Planning for the line almost as far as Yakutsk is complete, although there has been debate as to whether the line should end at the settlement of Nizhny Bestyakh, on the opposite bank of the Lena River from Yakutsk, or whether a bridge (or possibly tunnel) should be built. The decision for or against a river crossing depends on a number of questions regarding both costs and engineering challenges. The Lena is at this point more than 2 km wide, has a number of side streams, and can flood the valley to a width of up to 10 km during the snowmelt in spring.

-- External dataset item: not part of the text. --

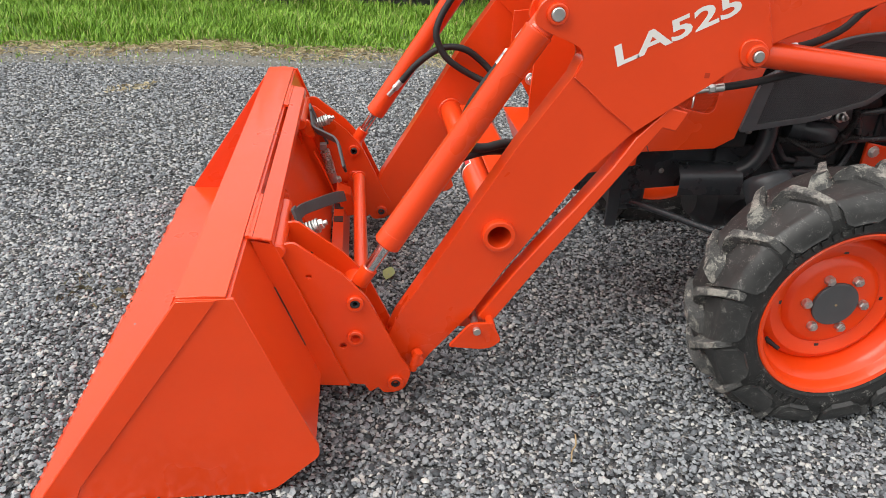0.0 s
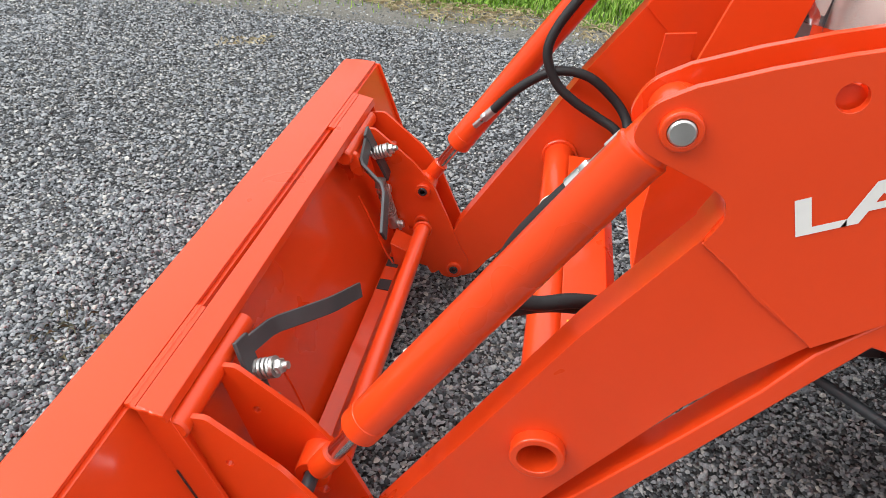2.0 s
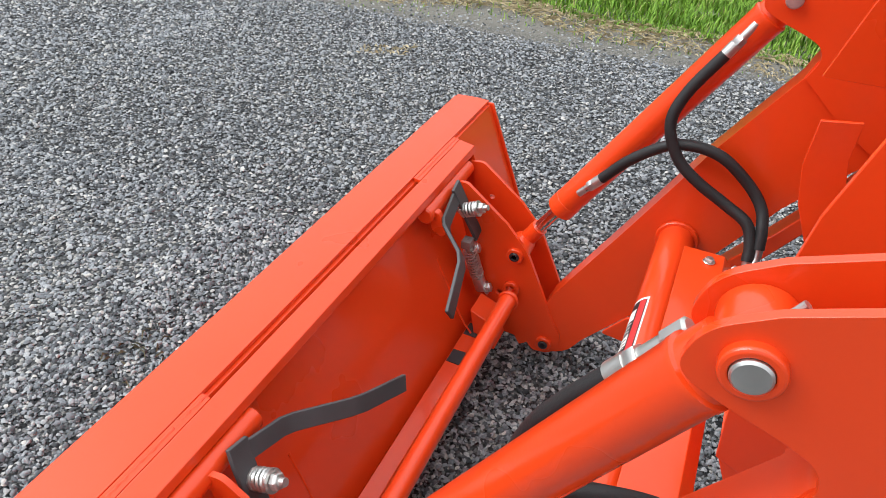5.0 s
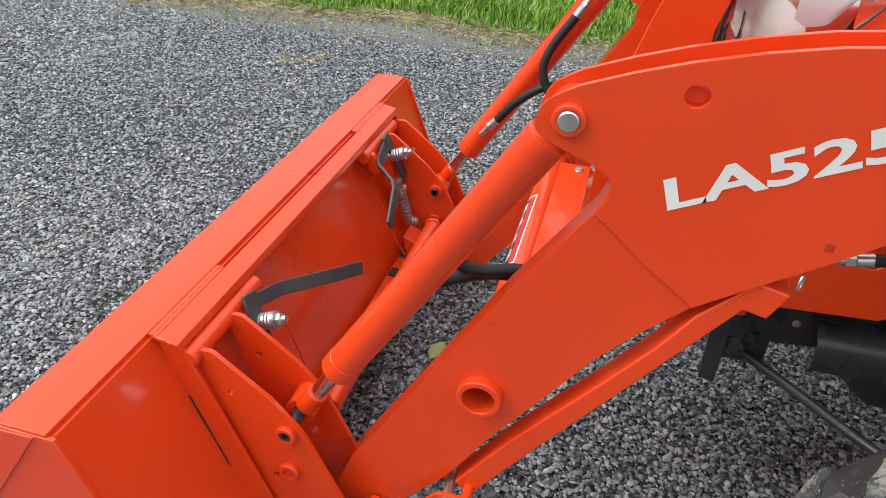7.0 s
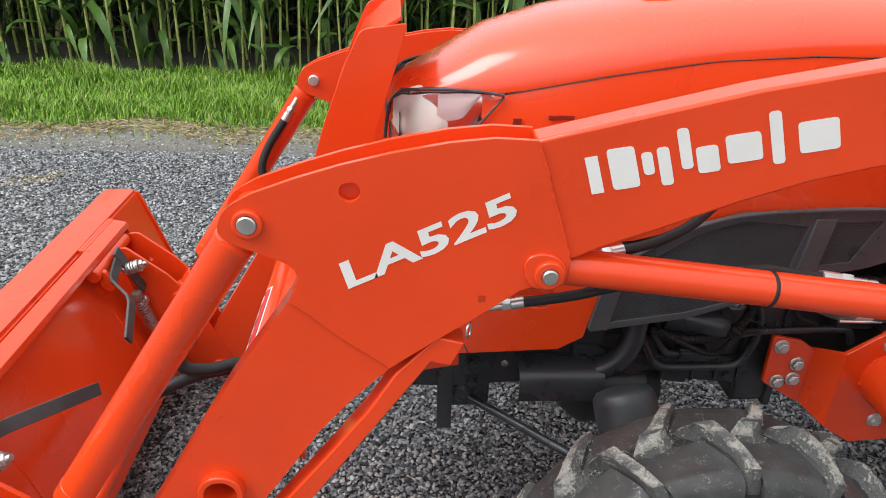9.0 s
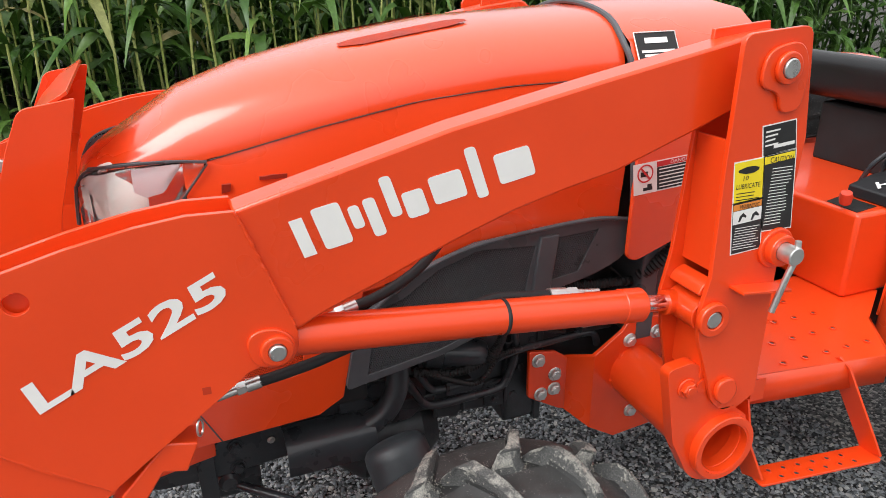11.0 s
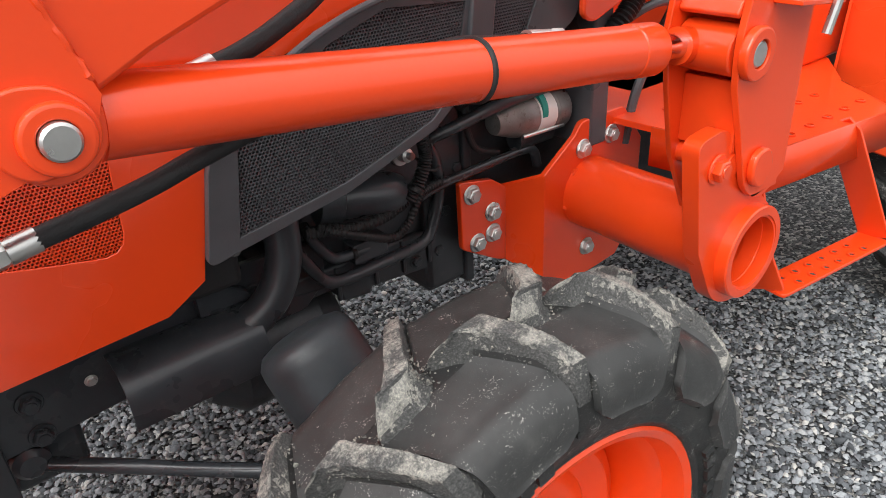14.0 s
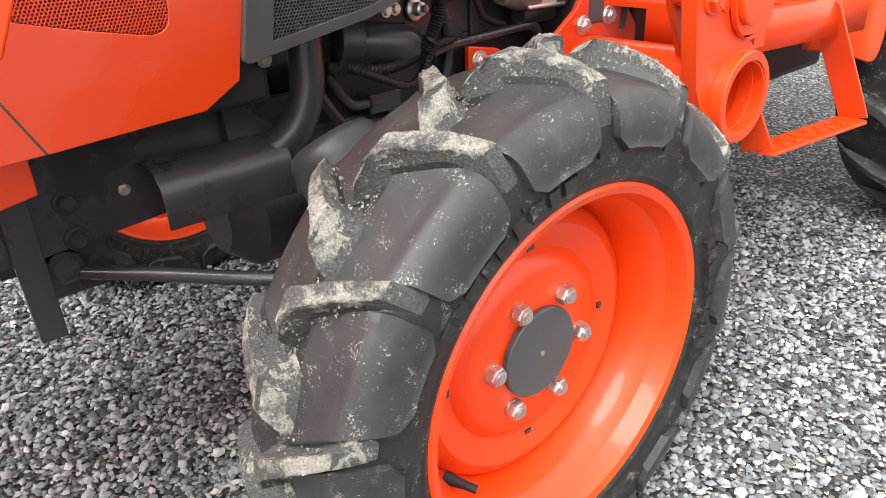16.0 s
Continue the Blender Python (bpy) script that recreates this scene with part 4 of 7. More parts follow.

There is currently no bridge of any kind across the Lena in the Sakha Republic. Air travel is currently the only mode of transport to Yakutsk available year-round; land transport to the outside world is possible via ferry in summer, or by driving across the frozen river in winter. During spring and autumn, the moving ice on the river makes crossings impossible. The dual road-rail bridge would allow year-round land access to the city for the first time.

The site being considered is across a narrow section of the river near Tabaga, 40 km upstream from Yakutsk.

On July 14, 2010, in Moscow, a meeting was held to discuss the construction of a tunnel under the Lena river, instead of a bridge. Construction of a tunnel would be quicker and cost less than that of a bridge, as it would not be dependent on seasonal construction hampered by the river freezing over in autumn and breaking up in spring. The flooding situation of the river also makes the tunnel more attractive. However, the annual maintenance costs for a tunnel were estimated to be more than twice that of a bridge. Construction of a tunnel in permafrost also posed engineering challenges.

In July 2013, the federal road agency, Rosavtodor requested a tender to build a three-kilometer road-only bridge over the river connecting Yakutsk to the A360 Lena highway, expecting a cost of $1.7 bn/56 bn RUB, and a 6-year construction period. This was cancelled due to funding being transferred to the new Crimean Bridge.

In 2015, it was reported that Chinese interests, including the China Railway Construction Corporation, China Development Bank and four other Chinese construction companies, had expressed interest in financing the construction of the bridge. The head of Yakutia said in 2018 that construction could begin in 2020.

Construction eventually began on a road-only bridge in 2024, which is planned to be completed by 2028.

===Eastwards===
Future plans have been proposed for the extension of the railway line further to the east, towards the Kolyma region, Magadan and even Chukotka, and a Bering Strait crossing, which would link Russia with the United States. The Russian government in 2011 approved the construction of a US$65 billion Siberia-Alaska rail link and a tunnel across the Bering Strait.

Plans were announced in May 2012 by the governor of Magadan Oblast to extend the railway 1800 km eastwards of Yakutsk to Moma and onwards to Magadan with construction scheduled to begin in 2016, according to the President of Yakutia. In 2016 the railway project was included in the Federal railway development strategy plan until 2030.